Let $U, V$ be two neighborhoods of $x_0$. Prove that $U\cap V$ is also a neighborhood of $x_0$

Question

Let $U, V$ be two neighborhoods of $x_0$. Prove that $U\cap V$ is also a neighborhood of $x_0$

My attempt

I know that $I$ is a neighborhood of $y_0$ if $B(y_0,r)\subseteq I$ for some $r$ where $$B(y_0,r)=\left\{y\in\mathbb R:|y-y_0|<r\right\}$$

1. If $U\subset V$ or $V\subset U$, I can prove it by considering the $B$ of the smallest neighborhood.
2. If $U=V$ I can prove it because $B_V=B_U=B_{U\cap V}$

If neither 1. nor 2. apply, (the following came to my mind as I was writing this question) I think I can prove it by considering $B=B_V\cap B_U$. Am I right?

Answer 1

There exist such radii $r_U$ and $r_V$ for $U$ and $V$. Then just take the minimum of them: $r = \min(r_U, r_V)$ whence $B(x_0,r) \subseteq B(x_0, r_U)\cap B(x_0, r_V) \subseteq U \cap V$, proving $U\cap V$ is also a neighbourhood of $x_0.$

This method can be applied for finitely many open neighbourhoods, but not for infinitely many, since the infimum of infinitely many positive numbers could be zero.

Answer 2

Since $U$ and $V$ are neighbourhoods of $x_0$, there exist $r,r'>0$ such that $B(x_0, r) \subseteq U$ and $B(x_0, r') \subseteq V$. What you should do now is prove that $B(x_0, R) \subseteq U \cap V$ for some suitable choice of $R>0$.
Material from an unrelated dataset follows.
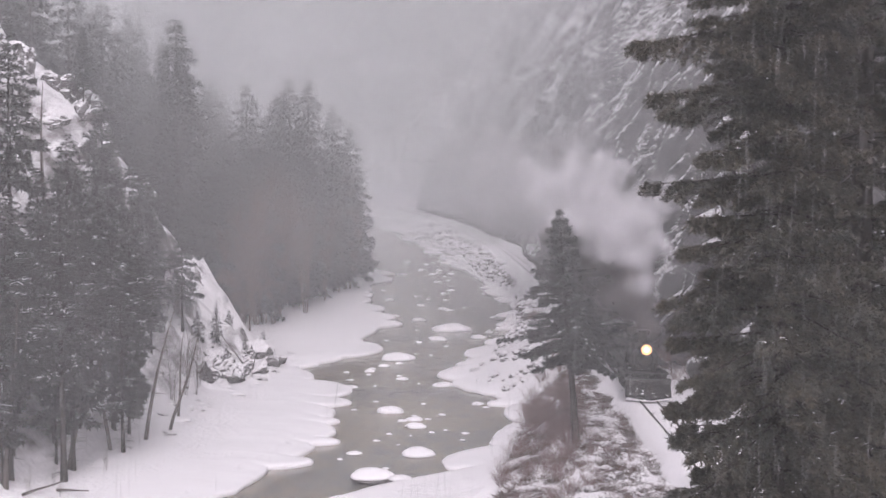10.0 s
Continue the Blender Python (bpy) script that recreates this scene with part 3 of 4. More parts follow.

Hover your cursor over this box for a bigger hint:

I suggest taking $R = \mathrm{min} \{ r,r' \}$.

Answer 3

A purely topological proof

Definition 1. (One of the many equivalent definitions) A topology on a set $X$ is a subset $\mathscr{T}$ of the power set $\mathscr{P}(X)$, having the following properties

1. $X,\emptyset\in\mathscr{T}$
2. For every family $\{A_i\}$ of subsets of $X$ in $\mathscr{T}$ $$ \bigcup_i A_i\in\mathscr{T} $$
3. For every finite family $\{A_i\}$ of subsets of $X$ in $\mathscr{T}$ $$ \bigcap_i A_i\in\mathscr{T} $$

The members of $\mathscr{T}$ are the open sets of the so defined topology, and the ordered couple $(X,\mathscr{T})$ is a topological space. When it is clear of what kind of topology we are dealing with, its explicit mention can be dropped so we simply speak of a topological space $X$.

Definition 2. A neighborhood $V$ of a given set $P\subset X$ of a topological space $X$ is subset of $X$ which contains an open set $O$ such that $V\supset O\supset P$.

Lemma If $V$ and $U$ are neighborhoods of a point $x_0$ of a topological space $X$, then also $V\cap U$ is a neighborhood of $x_0$.

Proof. If $O_V\subset V$ and $O_U\subset U$ are open sets containing $x_0$, their intersection $O_V\cap O_U$

1. is not empty since contains $x_0$ and
2. is an open set by property 3 of definition 1 above and
3. is a subset of $V\cap U$ by construction.

By definition 2, $V\cap U$ is a neighborhood of $x_0\in X$. $\blacksquare$

Few notes

• This neighborhood property follows very quickly from the definition of neighborhood itself and the definition of topology: there is no need of defining balls or other metrical "devices".
• In $\mathbb{R}^n$, $n\geq 1$ (and not only in it) equipped by its "natural" topology, i.e. the one defined by its Euclidean distance function, you can consider only ball instead of the general open sets, since the family $\{B(x_0,R)\subset \mathbb{R}^n\,|\,x\in\mathbb{R}^n , R\in\mathbb{R}_+\}$ is a topological basis for $\mathbb{R}^n$. The proofs given by Clive Newstead and Kanu Kim implicitly rely on this fact.